Leaving out every picture, copy the lines of the data exactly, from the first through the line containing "scene.render.fps = FPS".
※ ※ ※
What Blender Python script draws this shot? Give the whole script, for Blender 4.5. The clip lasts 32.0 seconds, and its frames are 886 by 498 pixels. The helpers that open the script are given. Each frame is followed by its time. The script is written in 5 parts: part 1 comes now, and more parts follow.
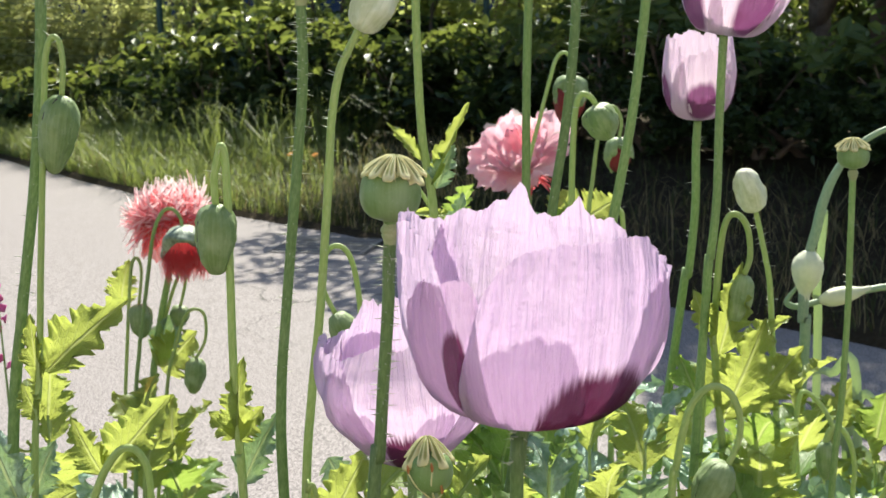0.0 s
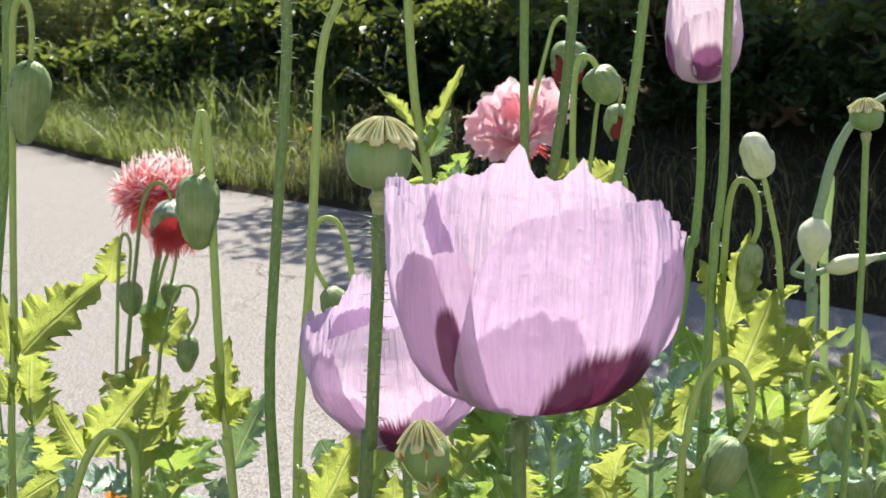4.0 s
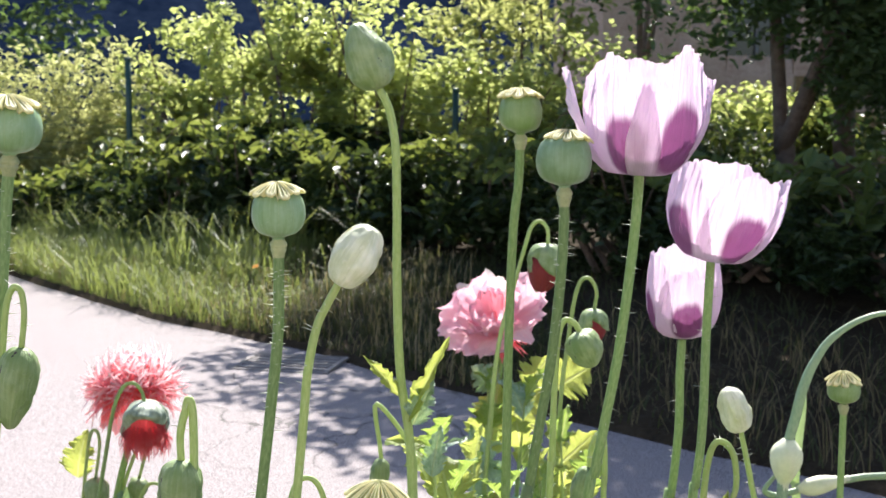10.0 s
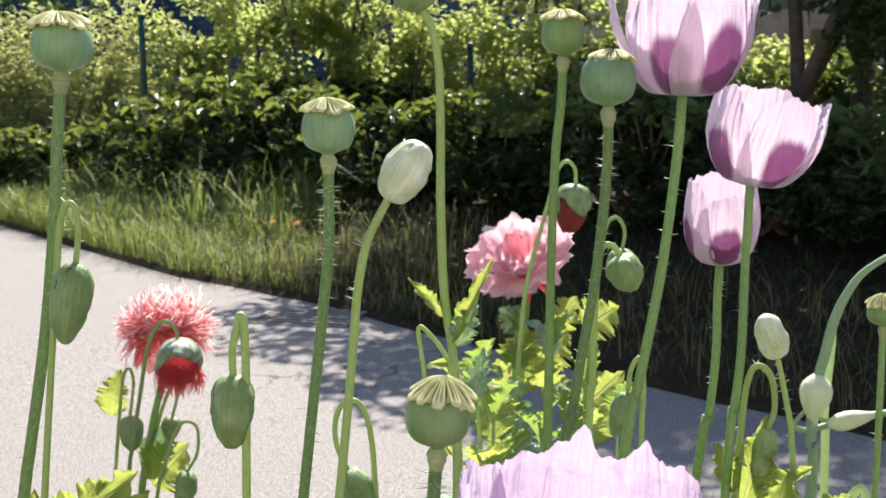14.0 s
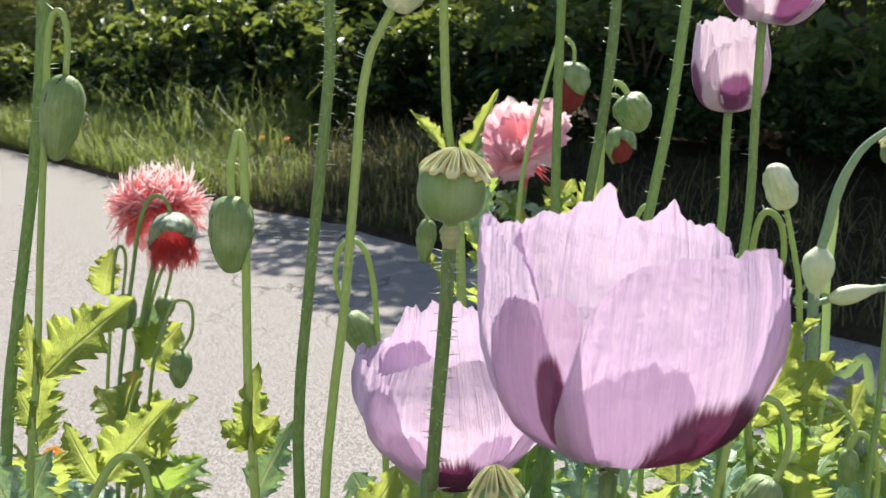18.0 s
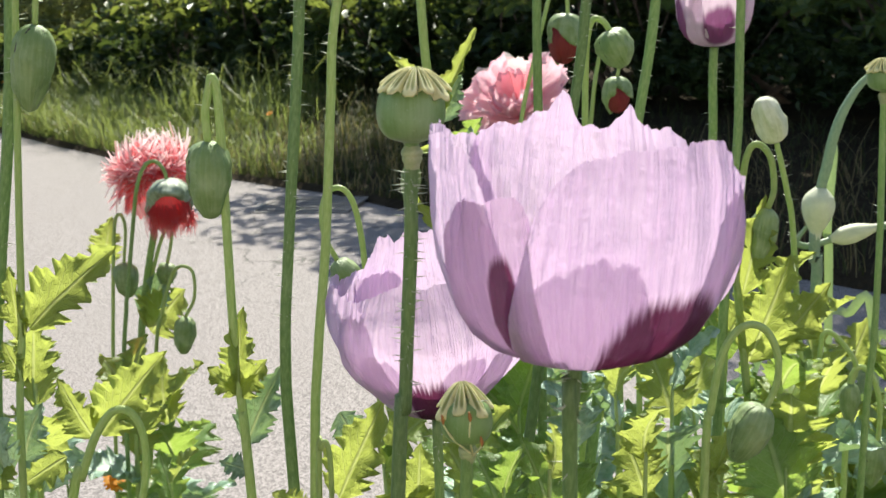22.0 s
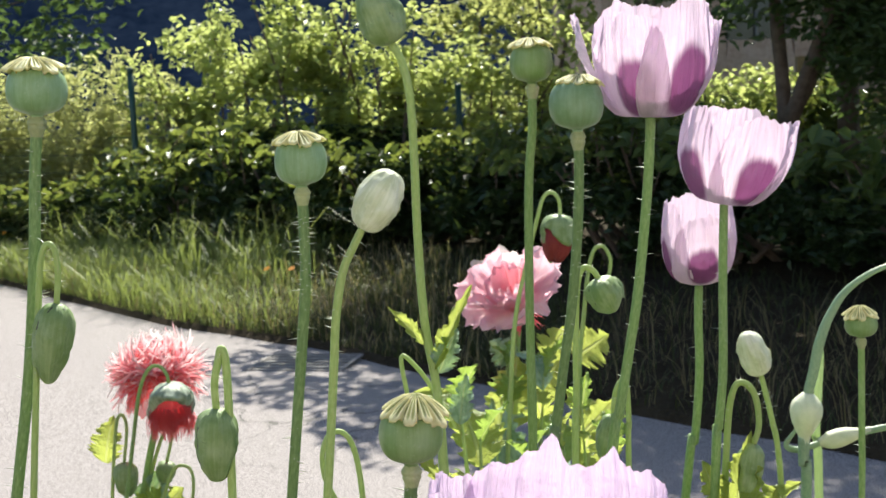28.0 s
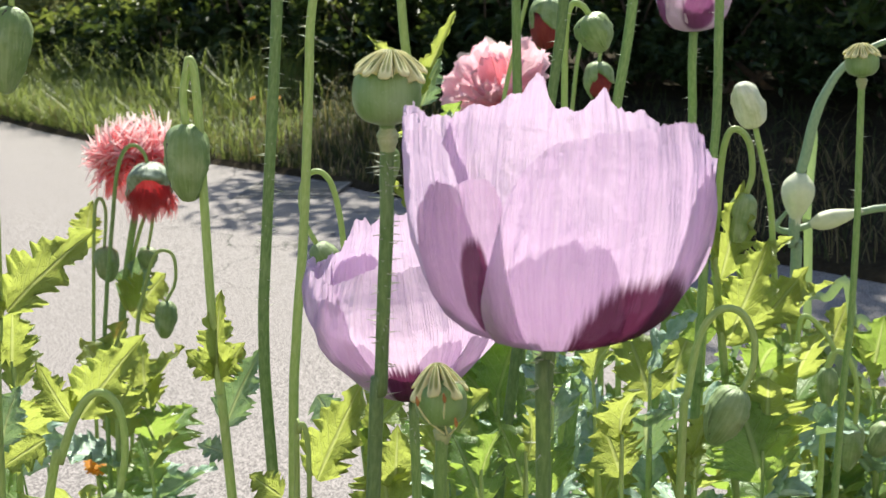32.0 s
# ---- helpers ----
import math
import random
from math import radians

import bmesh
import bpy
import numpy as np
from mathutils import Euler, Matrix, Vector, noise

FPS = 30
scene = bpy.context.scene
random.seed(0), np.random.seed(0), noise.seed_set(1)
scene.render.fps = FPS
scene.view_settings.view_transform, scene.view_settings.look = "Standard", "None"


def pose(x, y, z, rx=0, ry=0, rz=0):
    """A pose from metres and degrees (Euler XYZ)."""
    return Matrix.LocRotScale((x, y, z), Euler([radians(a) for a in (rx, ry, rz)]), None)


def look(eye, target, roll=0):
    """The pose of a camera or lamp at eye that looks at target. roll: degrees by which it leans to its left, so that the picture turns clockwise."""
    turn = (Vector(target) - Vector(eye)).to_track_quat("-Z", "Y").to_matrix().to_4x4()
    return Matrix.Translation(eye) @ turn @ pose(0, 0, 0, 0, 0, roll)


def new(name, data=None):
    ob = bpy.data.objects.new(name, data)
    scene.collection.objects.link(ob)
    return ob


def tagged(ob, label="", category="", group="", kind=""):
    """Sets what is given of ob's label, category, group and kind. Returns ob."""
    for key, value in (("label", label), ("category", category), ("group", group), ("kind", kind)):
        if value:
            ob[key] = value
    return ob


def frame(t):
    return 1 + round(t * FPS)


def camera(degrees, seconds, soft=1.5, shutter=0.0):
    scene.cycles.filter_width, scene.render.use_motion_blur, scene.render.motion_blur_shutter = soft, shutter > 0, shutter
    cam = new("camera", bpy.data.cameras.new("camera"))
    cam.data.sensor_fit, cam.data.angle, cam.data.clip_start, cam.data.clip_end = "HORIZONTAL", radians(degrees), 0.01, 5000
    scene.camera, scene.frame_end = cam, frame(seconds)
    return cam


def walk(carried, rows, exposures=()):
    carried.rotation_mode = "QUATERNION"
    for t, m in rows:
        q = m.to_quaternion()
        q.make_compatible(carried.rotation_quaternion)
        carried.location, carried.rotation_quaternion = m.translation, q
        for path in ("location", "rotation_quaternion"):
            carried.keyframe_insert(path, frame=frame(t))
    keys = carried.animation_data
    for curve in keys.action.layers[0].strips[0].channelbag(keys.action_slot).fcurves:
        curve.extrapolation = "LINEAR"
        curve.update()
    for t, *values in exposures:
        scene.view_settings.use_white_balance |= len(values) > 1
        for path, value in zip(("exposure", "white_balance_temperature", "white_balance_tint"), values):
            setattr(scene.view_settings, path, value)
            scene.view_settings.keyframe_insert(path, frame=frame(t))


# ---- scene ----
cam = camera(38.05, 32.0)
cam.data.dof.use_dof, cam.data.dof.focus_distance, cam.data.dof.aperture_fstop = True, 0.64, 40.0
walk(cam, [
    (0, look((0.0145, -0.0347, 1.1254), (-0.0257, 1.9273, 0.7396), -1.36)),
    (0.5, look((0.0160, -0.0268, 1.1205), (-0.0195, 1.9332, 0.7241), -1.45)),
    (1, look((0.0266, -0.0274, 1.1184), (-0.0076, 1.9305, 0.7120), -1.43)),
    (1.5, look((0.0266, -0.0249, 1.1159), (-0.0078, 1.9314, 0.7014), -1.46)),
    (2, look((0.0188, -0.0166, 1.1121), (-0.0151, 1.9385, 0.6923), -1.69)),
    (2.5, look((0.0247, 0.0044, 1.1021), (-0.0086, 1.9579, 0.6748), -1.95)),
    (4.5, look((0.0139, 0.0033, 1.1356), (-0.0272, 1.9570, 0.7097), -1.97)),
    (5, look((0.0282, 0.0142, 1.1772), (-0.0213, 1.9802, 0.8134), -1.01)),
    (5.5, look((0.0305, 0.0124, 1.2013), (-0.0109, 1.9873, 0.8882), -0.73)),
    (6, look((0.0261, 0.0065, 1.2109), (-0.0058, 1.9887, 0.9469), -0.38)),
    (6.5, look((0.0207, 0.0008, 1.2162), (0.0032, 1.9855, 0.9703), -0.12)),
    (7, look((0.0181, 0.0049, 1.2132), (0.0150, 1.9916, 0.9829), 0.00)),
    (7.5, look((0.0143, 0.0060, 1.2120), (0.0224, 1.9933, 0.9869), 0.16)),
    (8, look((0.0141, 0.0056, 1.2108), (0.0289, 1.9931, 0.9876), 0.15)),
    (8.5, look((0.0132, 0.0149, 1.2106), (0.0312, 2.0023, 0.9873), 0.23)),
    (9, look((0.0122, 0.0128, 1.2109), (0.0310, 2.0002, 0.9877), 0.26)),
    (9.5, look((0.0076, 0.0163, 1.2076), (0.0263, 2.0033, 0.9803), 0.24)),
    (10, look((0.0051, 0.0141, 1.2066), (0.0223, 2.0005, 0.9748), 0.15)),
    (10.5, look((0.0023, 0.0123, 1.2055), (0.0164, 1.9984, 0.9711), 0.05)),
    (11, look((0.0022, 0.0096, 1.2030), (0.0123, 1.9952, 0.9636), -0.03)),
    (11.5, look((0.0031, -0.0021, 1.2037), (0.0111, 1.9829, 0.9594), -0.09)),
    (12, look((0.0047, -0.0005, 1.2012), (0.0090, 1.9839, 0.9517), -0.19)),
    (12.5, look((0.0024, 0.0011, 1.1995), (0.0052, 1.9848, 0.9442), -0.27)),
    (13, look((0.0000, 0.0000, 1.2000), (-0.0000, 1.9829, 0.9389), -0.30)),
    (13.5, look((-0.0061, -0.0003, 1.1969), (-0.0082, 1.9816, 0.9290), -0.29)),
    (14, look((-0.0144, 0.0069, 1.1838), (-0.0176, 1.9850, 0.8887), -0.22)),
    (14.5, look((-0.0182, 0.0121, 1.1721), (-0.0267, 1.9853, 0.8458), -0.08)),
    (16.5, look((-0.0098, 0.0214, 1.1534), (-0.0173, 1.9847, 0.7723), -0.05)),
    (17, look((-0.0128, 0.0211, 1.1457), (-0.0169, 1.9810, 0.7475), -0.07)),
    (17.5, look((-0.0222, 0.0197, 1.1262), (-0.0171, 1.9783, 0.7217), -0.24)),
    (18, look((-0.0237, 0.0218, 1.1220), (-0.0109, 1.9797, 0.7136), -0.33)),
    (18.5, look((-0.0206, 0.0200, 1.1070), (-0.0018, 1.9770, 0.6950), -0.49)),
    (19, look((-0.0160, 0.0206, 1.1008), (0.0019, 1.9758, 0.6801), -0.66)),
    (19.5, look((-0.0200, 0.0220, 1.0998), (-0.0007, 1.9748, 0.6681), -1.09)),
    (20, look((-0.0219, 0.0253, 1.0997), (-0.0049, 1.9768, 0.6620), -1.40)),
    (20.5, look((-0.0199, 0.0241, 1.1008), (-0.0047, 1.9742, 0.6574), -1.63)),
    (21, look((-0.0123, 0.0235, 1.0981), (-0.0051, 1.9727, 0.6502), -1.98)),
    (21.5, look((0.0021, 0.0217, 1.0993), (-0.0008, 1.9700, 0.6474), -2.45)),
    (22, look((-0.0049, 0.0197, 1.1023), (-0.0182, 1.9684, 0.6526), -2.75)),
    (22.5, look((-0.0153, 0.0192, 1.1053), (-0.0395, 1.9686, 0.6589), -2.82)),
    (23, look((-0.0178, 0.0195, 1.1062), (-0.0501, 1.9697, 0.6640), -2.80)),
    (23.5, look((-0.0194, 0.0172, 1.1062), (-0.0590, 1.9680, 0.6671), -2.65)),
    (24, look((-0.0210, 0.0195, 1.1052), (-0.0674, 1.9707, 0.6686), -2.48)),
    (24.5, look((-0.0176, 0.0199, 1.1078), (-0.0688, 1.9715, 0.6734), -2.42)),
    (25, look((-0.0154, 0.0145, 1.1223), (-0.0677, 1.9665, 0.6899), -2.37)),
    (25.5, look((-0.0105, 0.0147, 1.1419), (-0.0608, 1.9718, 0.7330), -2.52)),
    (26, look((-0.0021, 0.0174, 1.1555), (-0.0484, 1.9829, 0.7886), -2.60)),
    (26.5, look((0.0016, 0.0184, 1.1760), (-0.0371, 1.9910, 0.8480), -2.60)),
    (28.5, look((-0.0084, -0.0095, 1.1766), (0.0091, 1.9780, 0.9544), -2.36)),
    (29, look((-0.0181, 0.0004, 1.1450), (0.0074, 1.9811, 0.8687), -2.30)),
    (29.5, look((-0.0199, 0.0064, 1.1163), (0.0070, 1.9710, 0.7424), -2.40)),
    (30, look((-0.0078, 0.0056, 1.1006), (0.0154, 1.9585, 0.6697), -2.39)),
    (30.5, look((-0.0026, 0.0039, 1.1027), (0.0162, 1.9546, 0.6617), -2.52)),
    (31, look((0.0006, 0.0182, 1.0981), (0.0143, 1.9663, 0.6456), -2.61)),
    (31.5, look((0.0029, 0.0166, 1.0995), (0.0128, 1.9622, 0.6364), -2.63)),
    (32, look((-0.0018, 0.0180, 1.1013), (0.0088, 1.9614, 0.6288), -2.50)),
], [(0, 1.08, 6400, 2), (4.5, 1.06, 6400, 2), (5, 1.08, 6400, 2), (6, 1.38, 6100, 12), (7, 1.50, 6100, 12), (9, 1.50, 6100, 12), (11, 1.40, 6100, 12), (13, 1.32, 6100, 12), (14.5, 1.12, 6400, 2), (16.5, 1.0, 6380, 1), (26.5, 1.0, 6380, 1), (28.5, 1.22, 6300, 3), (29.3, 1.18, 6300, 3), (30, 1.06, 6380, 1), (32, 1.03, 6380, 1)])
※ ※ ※
- [RESPONSE TO THIS EXERCISE]:
What Blender Python script draws this shot? Give the whole script, for Blender 4.5. The clip lasts 32.0 seconds, and its frames are 886 by 498 pixels. The helpers that open the script are given. Each frame is followed by its time. The script is written in 5 parts: part 1 comes now, and more parts follow.
0.0 s
4.0 s
10.0 s
14.0 s
18.0 s
22.0 s
28.0 s
32.0 s
# ---- helpers ----
import math
import random
from math import radians

import bmesh
import bpy
import numpy as np
from mathutils import Euler, Matrix, Vector, noise

FPS = 30
scene = bpy.context.scene
random.seed(0), np.random.seed(0), noise.seed_set(1)
scene.render.fps = FPS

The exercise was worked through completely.